Just transition and redistributive justice
The speakers in the second panel touched upon the social and financial impact of the EU ETS, and the different mechanisms and funding schemes that it contains. With a rising CO2 price, the necessity to address social concerns also increases. Who will pay in the end, and at what price? According to Barbara Mariani, climate policy manager at the European Environmental Bureau, it is possible to make up for the lost decade of climate action in a fair way: “There is a huge amount of money, also in the recovery plans. We have the Innovation Fund and the Modernisation Fund to drive industries toward decarbonisation. It’s not about money, it is about how you spend it.”
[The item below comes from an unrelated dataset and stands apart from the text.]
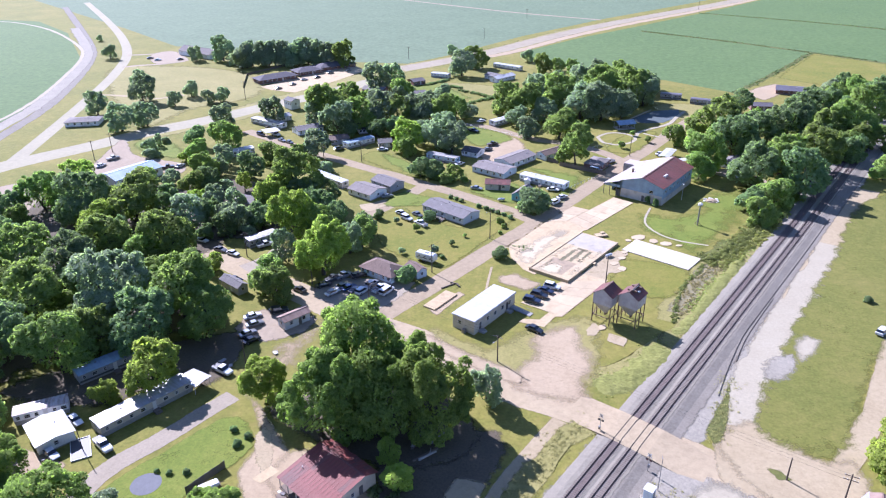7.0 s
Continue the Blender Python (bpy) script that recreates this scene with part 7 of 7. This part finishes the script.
# ---- the long grey house's white deck ----
DX, DY, DT = DECK_AT
deck = thing("porch_deck", DX, DY, 0, DT, "white-railed timber deck with steps by the grey house", "deck")
part("platform", block(0, 0, 0.3, 4.2, 3.0, 0.12), WOOD, deck)
for xx in (-2.0, 0, 2.0):
    for yy in (-1.4, 1.4):
        part("post", block(xx, yy, -0.1, 0.11, 0.11, 1.5), TRIM, deck)
for yy, zz in ((-1.4, 1.3), (-1.4, 0.8)):
    part("rail", block(-0.5, yy, zz, 3.2, 0.06, 0.09), TRIM, deck)
for xx in (-2.0, 2.0):
    part("rail", block(xx, 0, 1.3, 0.06, 2.9, 0.09), TRIM, deck)
for i in range(9):
    part("baluster", block(-1.9 + i * 0.35, -1.4, 0.42, 0.04, 0.04, 0.9), TRIM, deck)
for i in range(3):
    part("step", block(1.6, -1.75 - 0.3 * i, 0.22 - 0.13 * i, 1.1, 0.3, 0.06), WOOD, deck)

# ---- fences ----
def board_fence(a, b, h, label, material, gap=0.0):
    a, b = Vector(a), Vector(b)
    d = b - a
    ob = thing("fence", a.x, a.y, GROUND_Z, math.degrees(math.atan2(d.y, d.x)), label, "fence")
    n = max(2, int(d.length / 2.4))
    for i in range(n + 1):
        part("post", block(d.length * i / n, 0.06, 0, 0.1, 0.1, h + 0.1), material, ob)
    rng = random.Random(int(a.x))
    m = int(d.length / (0.3 + gap))
    me = to_mesh("board", block(0, 0, 0.05, 0.28, 0.025, h - 0.05))
    for i in range(min(m, 120)):
        part("board", me, material, ob, at=pose((i + 0.5) * d.length / min(m, 120), 0, rng.uniform(-0.04, 0.02)) @ Matrix.Diagonal((d.length / min(m, 120) / 0.3, 1, rng.uniform(0.97, 1.03), 1)))
    for z in (0.4, h - 0.3):
        part("rail", block(d.length / 2, 0.03, z, d.length, 0.04, 0.09), material, ob)
    return ob


def post_row(pts, h, label, material, step=2.4):
    line = spline(pts, step)
    ob = thing("post_fence", line[0].x, line[0].y, GROUND_Z, 0, label, "fence")
    for p in line:
        part("post", block(p.x - line[0].x, p.y - line[0].y, 0, 0.14, 0.14, h), material, ob)
    for a, b in zip(line, line[1:]):
        part("rail", rod((a.x - line[0].x, a.y - line[0].y, h - 0.2), (b.x - line[0].x, b.y - line[0].y, h - 0.2), 0.04, None, 5), material, ob)
    return ob


board_fence((32.5, 200.1), (50.4, 189.8), 1.8, "weathered grey board fence by the street", WOOD)
board_fence((23.1, 209.6), (32.0, 202.5), 1.8, "weathered grey board fence behind a house", WOOD)
post_row([(-13.0, 262.0), (-4.5, 253.4), (8.0, 245.4), (15.8, 239.1)], 1.0, "row of short pale posts along the street", TRIM)
post_row([(35.3, 173.8), (39.8, 179.4), (44.4, 184.5)], 1.0, "short pale post and rail fence by the street", TRIM, 1.8)
post_row([(48.9, 225.0), (53.4, 228.5), (57.7, 230.8)], 0.9, "row of short white posts by the park", TRIM, 2.0)
board_fence((-151.7, 332.6), (-161.6, 368.3), 1.3, "long weathered board fence behind the brick rows", WOOD)
board_fence((-161.6, 368.3), (-134.6, 416.9), 1.3, "long weathered board fence behind the brick rows", WOOD)
board_fence((-47.9, 8.8), (-43.2, 16.2), 1.9, "dark screened fence beside the lawn", DARK_TRIM)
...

Julia Michalak of the International Emissions Trading Association also spoke about the modernisation and innovation fund mechanisms that are there to help lower-income member states to decarbonise. However, Ben McWilliams from think tank Bruegel, stressed the need for strengthening the Innovation Fund to enable greater redistributive justice because we “potentially can arrive at the situation where certain member states can decarbonise and are happy with high CO2 prices, sitting in a nice place in 2035 while others are not”.
According to Benjamin Denis, senior policy advisor at IndustriAll, the rising energy prices are a threat to industrial jobs and they are exacerbating inequalities. “A strong and just answer is needed. Carbon price policies are not implemented in a social vacuum. Taxation policies matter, labour law matters. The more precariousness you have on the labour market, the lower the wages and the incomes, the more difficult it will be for the population to accept carbon pricing instruments.”
But should we be pessimistic about people’s opportunities on the labor market? And shouldn’t we be more concerned about the climate, since there are no jobs on a dead planet? It’s both, all the panelists agreed. “In the next 20 to 30 years, most likely, the net effect on jobs is going to be positive,” Denis observed. “It is definitely a challenge, to learn different skills, to move to different places, but the narrative that responding to climate change kills all our job, at least in the medium term, to me does not have merit.”
This event is part of a series of meetings organised within the LIFE ETX project to share knowledge and best practices and discuss carbon pricing policy-making processes among a wide group of stakeholders. This first event is the start of a dialogue between citizens, journalists, policy makers, industry, etc. about the ETS system and how to make emission trading work for the people and the climate.